A friend of many years loathes the taste of peaches, whereas I quite enjoy it. As I have not generally found peach to be a controversial flavor — in my experience the more common complaint by far is the fuzzy texture of the peel — I was interested to explore whether we were experiencing different taste sensations, or simply had different responses to a flavor that we could reasonably determine was recognizably the same to both of us. After all, there are two different experiences involved in the taste of a peach. One is the sensory experience of the flavor itself; the other is the mental experience of that sensation being enjoyable or otherwise.
Put another way: In looking at an apple we agreed was red, could we ascertain that we both meant the same thing by “red”?
We each went to some trouble to analyze the flavor of peaches, to recount our experience of the sensations involved. We might as well have been writing notes from a wine tasting, what with all the reaching for vivid comparisons that we hoped would find cognates in the other person’s experience. We had to probe the sweetness, the brightness, the tang, the acidity. This note on the roof of the mouth, is it like this for you? This little background tingle, do you recognize it? We dissected the subjective experience of the flavor of a peach until it seemed that we could draw but one conclusion: We agreed about what peaches taste like.
And yet we were still not experiencing the same thing.
It’s often said that there is no accounting for taste. Going into the experiment, I had thought it not unlikely that, when a person doesn’t like something that most people do like, that person is actually experiencing sensations that are different in some crucial way. A classic example would be cilantro; some people like it, and some people say it tastes like soap. Since most people don’t make a habit of eating and enjoying the flavor of soap, it seems reasonable to think that people’s experiences of cilantro must be materially different from each other. So, why not think that we might also discover a crucial difference in our perception of the taste of peaches?
To one of us, the taste that we so laboriously characterized was enjoyable. To the other, it was repugnant. Some other mental activity besides the sensation of the peach itself was implicated in the experience.
Why would certain substances, acting on certain chemoreceptors, triggering apparently similar activities in the gustatory cortex, produce the same set of subjective sensory experiences but a different hedonic mental experience?
On one level this is a trivial question. Negative past experiences and associations, the operation of allergic responses, evolutionary adaptations to avoid consuming dangerous substances, even the hypothesis of mere random differences in the hedonic wiring could all play their part in why a person would not have a pleasurable experience with any given food. Research has shown that the brains of people who avoid eating — for example, due to an eating disorder like anorexia nervosa — exhibit a weaker-than-typical response to flavors that are generally agreed to be pleasant.
On another level, though, this is not a trivial question at all. The fact that in our brain activity there are observable correlates, not only for the experience of disliking a taste, but also for potential mechanisms of “learning” the dislike, does not explain the subjective experience of the dislike itself — the “what it is like” of not liking a peach.

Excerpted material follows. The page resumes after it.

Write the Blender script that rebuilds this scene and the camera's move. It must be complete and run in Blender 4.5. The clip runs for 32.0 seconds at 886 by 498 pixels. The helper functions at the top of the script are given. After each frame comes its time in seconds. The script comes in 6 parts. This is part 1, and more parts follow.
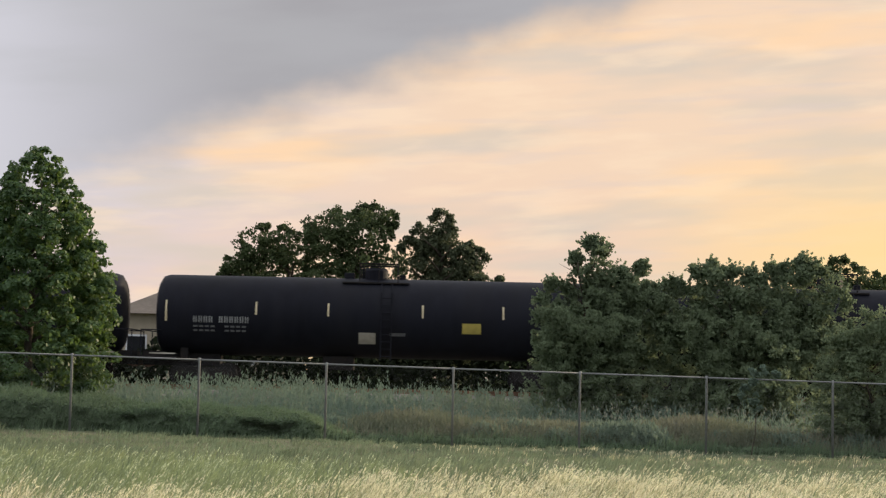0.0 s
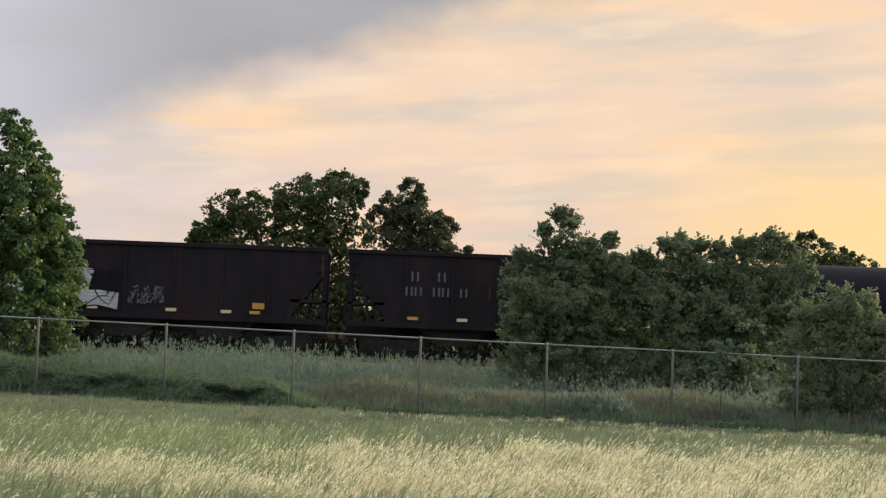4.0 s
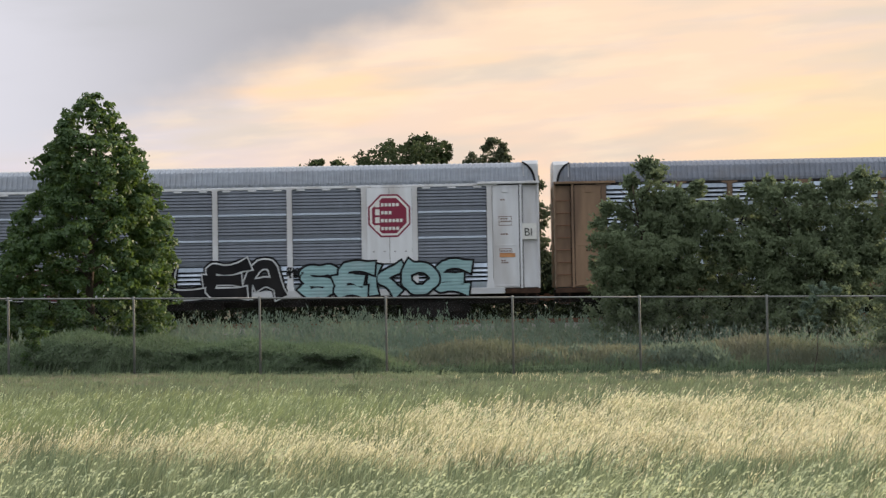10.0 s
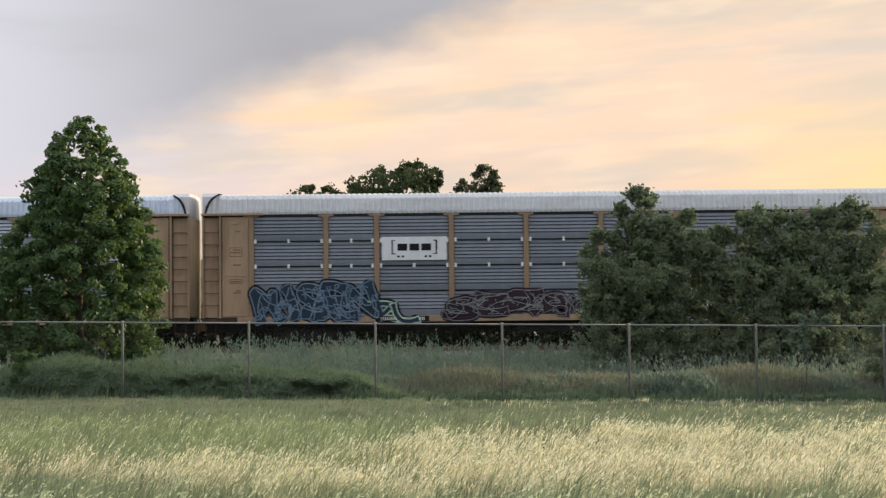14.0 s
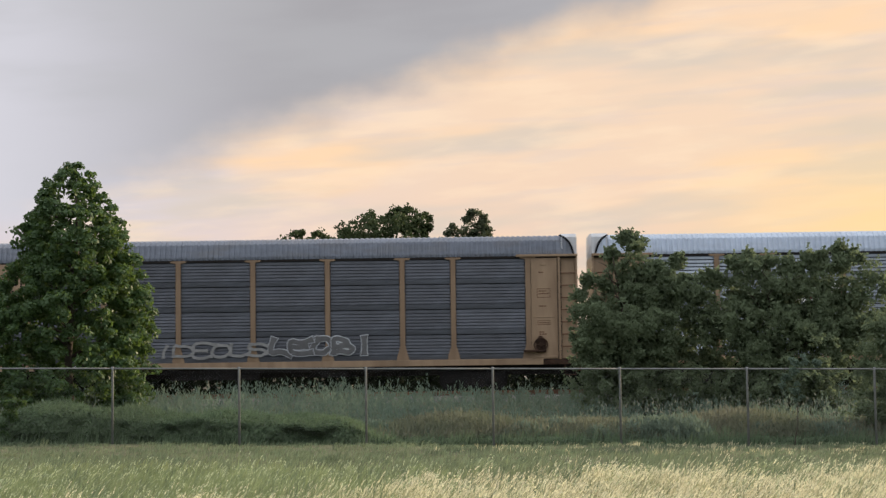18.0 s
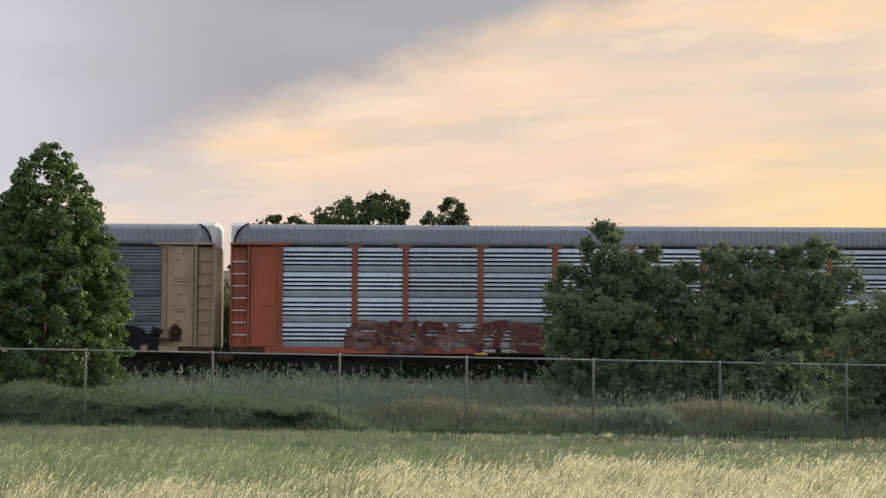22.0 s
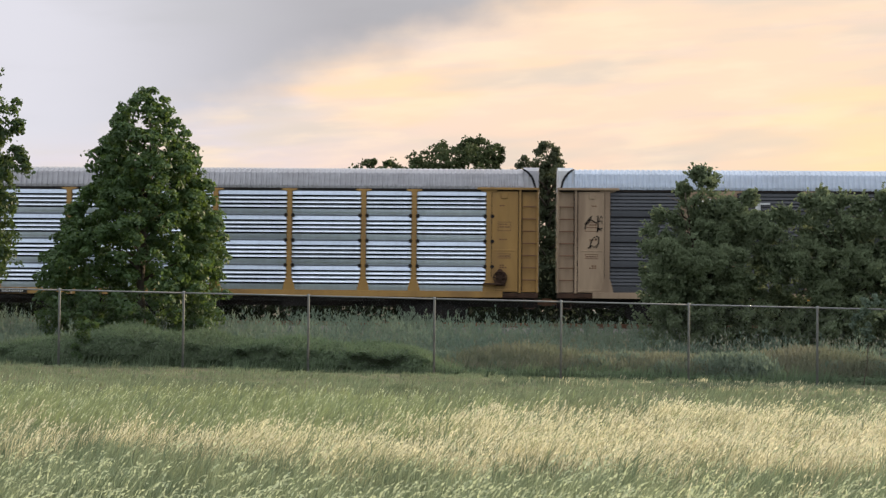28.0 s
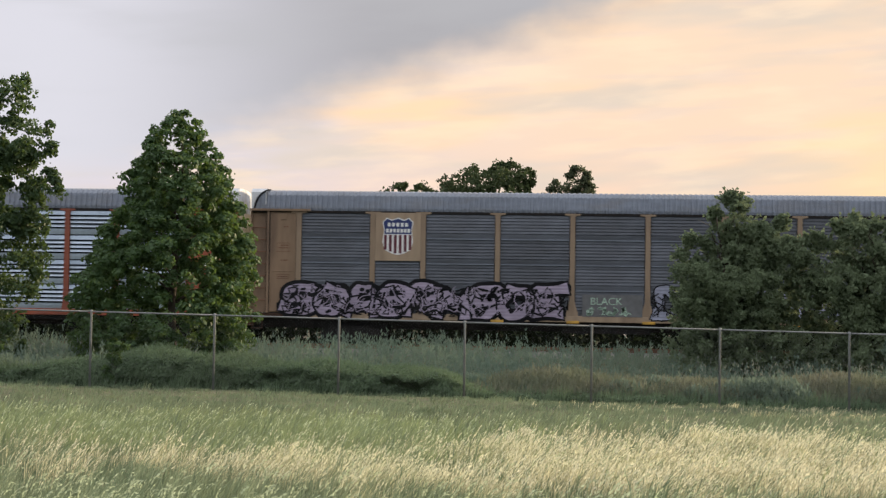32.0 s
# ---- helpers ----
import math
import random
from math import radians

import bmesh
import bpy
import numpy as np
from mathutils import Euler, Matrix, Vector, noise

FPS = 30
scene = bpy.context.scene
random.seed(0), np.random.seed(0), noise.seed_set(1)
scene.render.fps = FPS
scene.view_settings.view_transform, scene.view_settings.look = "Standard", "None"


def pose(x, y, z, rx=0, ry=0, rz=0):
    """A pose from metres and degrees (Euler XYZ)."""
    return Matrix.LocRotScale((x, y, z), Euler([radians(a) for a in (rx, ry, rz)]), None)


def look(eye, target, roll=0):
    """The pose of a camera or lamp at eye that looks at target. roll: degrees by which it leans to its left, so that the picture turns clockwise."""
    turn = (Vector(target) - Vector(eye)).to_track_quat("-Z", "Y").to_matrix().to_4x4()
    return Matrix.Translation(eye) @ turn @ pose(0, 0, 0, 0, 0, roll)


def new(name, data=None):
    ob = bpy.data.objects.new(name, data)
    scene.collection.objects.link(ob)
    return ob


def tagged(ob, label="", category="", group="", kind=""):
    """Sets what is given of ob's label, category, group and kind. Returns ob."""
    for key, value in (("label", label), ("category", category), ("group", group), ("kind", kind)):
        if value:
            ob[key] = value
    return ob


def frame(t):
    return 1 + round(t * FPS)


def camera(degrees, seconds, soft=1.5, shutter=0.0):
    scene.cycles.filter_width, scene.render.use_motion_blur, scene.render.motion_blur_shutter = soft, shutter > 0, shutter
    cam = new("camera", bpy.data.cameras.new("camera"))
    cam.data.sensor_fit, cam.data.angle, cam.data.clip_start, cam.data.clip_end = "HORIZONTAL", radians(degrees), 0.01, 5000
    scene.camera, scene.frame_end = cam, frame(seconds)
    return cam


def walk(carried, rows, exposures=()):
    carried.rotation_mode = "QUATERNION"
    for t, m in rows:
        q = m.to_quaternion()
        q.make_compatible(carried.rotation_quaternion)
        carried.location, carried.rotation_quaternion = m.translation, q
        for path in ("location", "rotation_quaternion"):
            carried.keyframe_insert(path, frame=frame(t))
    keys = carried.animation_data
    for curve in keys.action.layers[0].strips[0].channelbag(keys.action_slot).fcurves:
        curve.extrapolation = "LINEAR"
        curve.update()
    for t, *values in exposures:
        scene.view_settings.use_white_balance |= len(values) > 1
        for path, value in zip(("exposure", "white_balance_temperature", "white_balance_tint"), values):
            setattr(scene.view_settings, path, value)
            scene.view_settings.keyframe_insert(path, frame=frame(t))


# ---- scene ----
EYE = (0.0, 0.0, 1.6)
PATH = [
    (0.0, 94.213, -1.222, -0.791), (0.5, 94.221, -1.220, -0.950), (1.0, 94.272, -1.384, -1.193),
    (1.5, 94.262, -1.586, -1.468), (2.0, 94.177, -1.752, -1.516), (2.5, 93.987, -1.809, -1.462),
    (3.0, 93.730, -1.863, -1.543), (3.5, 93.539, -1.987, -1.644), (4.0, 93.244, -2.088, -1.859),
    (4.5, 92.668, -1.941, -2.450), (6.5, 92.637, -1.329, -2.907), (7.0, 92.800, -0.562, -1.515),
    (7.5, 92.315, 0.076, -0.070), (8.0, 91.505, 0.485, 0.841), (8.5, 91.129, 0.792, 1.423),
    (9.0, 91.436, 0.948, 1.823), (9.5, 91.896, 1.057, 1.695), (10.0, 91.931, 1.000, 1.146),
    (10.5, 91.705, 0.917, 0.670), (11.0, 91.674, 0.834, 0.562), (11.5, 91.915, 0.889, 0.785),
    (12.0, 92.176, 0.882, 0.976), (12.5, 92.212, 0.830, 0.981), (13.0, 92.089, 0.875, 0.842),
    (13.5, 92.226, 0.594, 0.738), (14.0, 92.791, 0.537, 0.801), (14.5, 93.422, 0.659, 1.044),
    (16.5, 93.895, 0.734, 1.481), (17.0, 94.016, 0.684, 1.246), (17.5, 94.140, 0.760, 0.886),
    (18.0, 94.244, 0.783, 0.497), (18.5, 94.182, 0.625, 0.103), (19.0, 93.943, 0.388, -0.357),
    (19.5, 93.829, 0.253, -0.770), (20.0, 93.998, 0.252, -0.887), (20.5, 94.319, 0.187, -0.727),
    (21.0, 94.562, -0.031, -0.548), (21.5, 94.427, -0.226, -0.404), (22.0, 93.853, -0.277, -0.360),
    (22.5, 93.082, -0.194, -0.435), (23.0, 92.237, -0.008, -0.927), (23.5, 91.246, -0.178, -1.663),
    (24.0, 90.575, -0.505, -1.720), (24.5, 90.587, -0.377, -0.193), (25.0, 91.340, 0.133, 2.564),
    (25.5, 92.065, 0.312, 5.076), (26.0, 92.161, -0.179, 5.815), (26.5, 91.557, -0.485, 4.855),
    (28.5, 92.084, -0.480, 2.626), (29.0, 92.057, -0.549, 2.850), (29.5, 92.472, -0.533, 3.244),
    (30.0, 92.946, -0.554, 3.703), (30.5, 93.123, -0.691, 3.957), (31.0, 93.047, -0.773, 3.934),
    (31.5, 92.809, -0.762, 3.863), (32.0, 92.757, -0.867, 3.724),
]
cam = camera(28.39, 32.0, soft=1.3, shutter=0.15)
walk(cam, [(t, pose(*EYE, rx, ry, rz)) for t, rx, ry, rz in PATH],
     exposures=((0.0, 0.07), (5.5, 0.07), (6.5, -0.1), (7.2, -0.08), (8.5, 0.22), (14.0, 0.2), (16.5, 0.15), (18.0, 0.1), (22.0, 0.08), (24.0, 0.17), (26.0, 0.27), (32.0, 0.22)))

# ---- world: hazy sunset sky with a grey cloud bank, and a weak low sun ----
SUN_AZ, SUN_EL = 58.0, 13.0


def make_world():
    w = bpy.data.worlds.new("sunset_sky")
    scene.world = w
    w.use_nodes = True
    nt = w.node_tree
    nt.nodes.clear()
    add = nt.nodes.new
    link = nt.links.new

    def math_node(op, a, b=None, clamp=False):
        n = add("ShaderNodeMath")
        n.operation, n.use_clamp = op, clamp
        for i, v in enumerate((a, b)):
            if v is None:
                continue
            if isinstance(v, (int, float)):
                n.inputs[i].default_value = v
            else:
                link(v, n.inputs[i])
        return n.outputs[0]

    def ramp(v, lo, hi):
        n = add("ShaderNodeMapRange")
        n.interpolation_type = "SMOOTHSTEP"
        link(v, n.inputs[0])
        n.inputs[1].default_value, n.inputs[2].default_value = lo, hi
        return n.outputs[0]

    def mix(f, a, b):
        n = add("ShaderNodeMix")
        n.data_type = "RGBA"
        link(f, n.inputs[0]) if not isinstance(f, float) else setattr(n.inputs[0], "default_value", f)
        for i, c in ((6, a), (7, b)):
            if isinstance(c, tuple):
                n.inputs[i].default_value = (*c, 1)
            else:
                link(c, n.inputs[i])
        return n.outputs[2]

    tc = add("ShaderNodeTexCoord")
    sep = add("ShaderNodeSeparateXYZ")
    link(tc.outputs["Generated"], sep.inputs[0])
    x, y, z = sep.outputs
    # azimuth (right of straight ahead) and elevation, in degrees
    az = math_node("MULTIPLY", math_node("ARCTAN2", x, y), 57.2958)
    el = math_node("MULTIPLY", math_node("ARCSINE", z), 57.2958)

    def clouds(sx, sy, scale, detail, seed):
        comb = add("ShaderNodeCombineXYZ")
        tilt = math_node("ADD", el, math_node("MULTIPLY", az, -0.06))
        link(math_node("MULTIPLY", az, sx), comb.inputs[0])
        link(math_node("MULTIPLY", tilt, sy), comb.inputs[1])
        comb.inputs[2].default_value = seed
        n = add("ShaderNodeTexNoise")
        n.inputs["Scale"].default_value, n.inputs["Detail"].default_value = scale, detail
        n.inputs["Roughness"].default_value = 0.5
        link(comb.outputs[0], n.inputs["Vector"])
        return n.outputs[0]

    wisps = clouds(0.09, 0.42, 1.0, 4, 3.1)
    streaks = clouds(0.13, 0.75, 1.0, 3, 8.7)
    fine = clouds(0.30, 1.5, 1.0, 5, 5.3)
    thin = clouds(0.22, 1.9, 1.0, 4, 12.9)
    edge_noise = clouds(0.35, 0.5, 1.0, 4, 1.7)
    # low sky: lilac in the left, peach in the middle, yellow towards the sun
    low = mix(ramp(az, -14.0, -2.0), (0.68, 0.61, 0.66), (0.84, 0.62, 0.49))
    low = mix(ramp(az, 3.0, 18.0), low, (0.97, 0.66, 0.36))
    high = mix(ramp(az, -12.0, 2.0), (0.66, 0.64, 0.69), (0.88, 0.66, 0.49))
    base = mix(ramp(el, 3.0, 8.0), low, high)
    base = mix(ramp(wisps, 0.44, 0.66), base, (0.95, 0.67, 0.44))
    base = mix(math_node("MULTIPLY", ramp(streaks, 0.45, 0.70), 0.8), base, (0.67, 0.585, 0.50))
    base = mix(math_node("MULTIPLY", ramp(fine, 0.46, 0.72), 0.45), base, (0.98, 0.76, 0.55))
    base = mix(math_node("MULTIPLY", ramp(thin, 0.50, 0.72), 0.4), base, (0.72, 0.60, 0.54))
    # yellow glow low on the side of the sun
    glow = math_node("MULTIPLY", ramp(az, 5.0, 16.0), ramp(math_node("MULTIPLY", el, -1.0), -9.0, -3.5))
    base = mix(math_node("MULTIPLY", glow, 0.8), base, (1.0, 0.72, 0.33))
    # grey cloud bank with a slanting lower edge
    edge = math_node("SUBTRACT", el, math_node("ADD", math_node("MULTIPLY", az, 0.33), 9.6))
    edge = math_node("ADD", edge, math_node("MULTIPLY", math_node("SUBTRACT", edge_noise, 0.5), 2.2))
    bank_tone = mix(ramp(az, -17.0, -4.0), (0.645, 0.638, 0.697), (0.37, 0.362, 0.383))
    bank_tone = mix(math_node("MULTIPLY", ramp(wisps, 0.4, 0.7), 0.5), bank_tone, (0.46, 0.46, 0.48))
    front = mix(math_node("MULTIPLY", ramp(edge, -0.7, 1.6), ramp(math_node("MULTIPLY", az, -1.0), -13.0, -5.0)), base, bank_tone)
    # higher up and behind: bright thin overcast over a clear blue-grey sky
    sky = add("ShaderNodeTexSky")
    sky.sky_type, sky.sun_disc = "NISHITA", False
    sky.sun_elevation, sky.sun_rotation = radians(SUN_EL), radians(SUN_AZ)
    dim = add("ShaderNodeVectorMath")
    dim.operation = "SCALE"
    dim.inputs["Scale"].default_value = 0.12
    link(sky.outputs[0], dim.inputs[0])
    dome = mix(ramp(el, 4.0, 62.0), (0.60, 0.64, 0.73), (1.35, 1.36, 1.38))
    veil = mix(0.88, dim.outputs[0], dome)
    ahead = math_node("MULTIPLY", ramp(math_node("MULTIPLY", math_node("ABSOLUTE", az), -1.0), -75.0, -28.0),
                      ramp(math_node("MULTIPLY", el, -1.0), -30.0, -15.0))
    out = add("ShaderNodeOutputWorld")
    bg = add("ShaderNodeBackground")
    link(mix(ahead, veil, front), bg.inputs[0])
    bg.inputs[1].default_value = 1.0
    link(bg.outputs[0], out.inputs[0])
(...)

Suppose there really are just random differences in the hedonic wiring; even so, being programmed to avoid eating certain foods does not explain having particular subjective mental experiences about what it is like to eat those foods.
Awareness of one’s own mind is at the heart of human existence. Descartes said it: Cogito, ergo sum, “I am thinking, therefore I am.” Since I am aware of my own first-person mental experiences, there must be an “I” here. Even recognizing that our senses can mislead us, or that, as in dreams or memories, our minds can conjure perceptions of things that are not there, Descartes could see no reason to disbelieve the fundamental fact of his own experience of mind.
And yet, there’s an unacknowledged assumption in Descartes’s formulation — namely, that it must be an “I” doing the thinking. To say more here than “thinking is happening” is arguably to assume the thing that he sets out to prove.
So, does the experience of mind truly entail an “I”? It has often been thought so. Descartes believed that there is a human soul, and that it resides in the pineal gland. A modern reductive materialist would reject the idea of a pineal-gland-resident soul as such, but would believe that consciousness is totally reducible to the operation of brain functions. Either way, where there is a brain, there is an “I”.
But there is another possibility. The brain may be like a radio, tuned to a particular frequency. There is no music “inside” a radio; measuring the bare physical facts of the radio’s internal operations does not reveal the content of the music as such; the music itself is broadcast from somewhere else, encoded in electromagnetic waves that the radio receives and renders perceptible by our ears as the sounds of Rick Astley.
So, perhaps the brain does not provide a residence for consciousness, nor produce consciousness, but merely receives it, picks it up from somewhere else, renders it cognizable. The hedonic wiring of a given brain might determine whether the taste of a peach registers as good or bad — is the radio tuned to the oldies station or to smooth jazz? — but “what it is like” to enjoy or not enjoy the peach could originate outside the brain altogether.
Who knows, maybe the whole universe comprises a self-perceiving totality, and our brains just happen to collapse that perception to something local. Imagine a wave function describing a vast superposition of quantum states, essentially the entire range of all possible subjective experiences, collapsing to a single measurement due to the act of observation. The radio can tune to many stations; the air is full of boundless music all at once, yet the radio plays only one station at a time.
I could experience what it is like to enjoy peaches, and you the opposite, because the eigenstates of the wave function comprehend both possibilities. The quantum state of consciousness of the universe experiencing the enjoyment of peaches is locally measured at one sensor as “my experience”; the quantum state of consciousness of the universe experiencing the dislike of peaches is locally measured at another sensor as “your experience”.
The “I” of my consciousness may just be the fact that the universe is observing itself, right here in the chair where I sit.
In other words: Thinking is happening, therefore something conscious exists.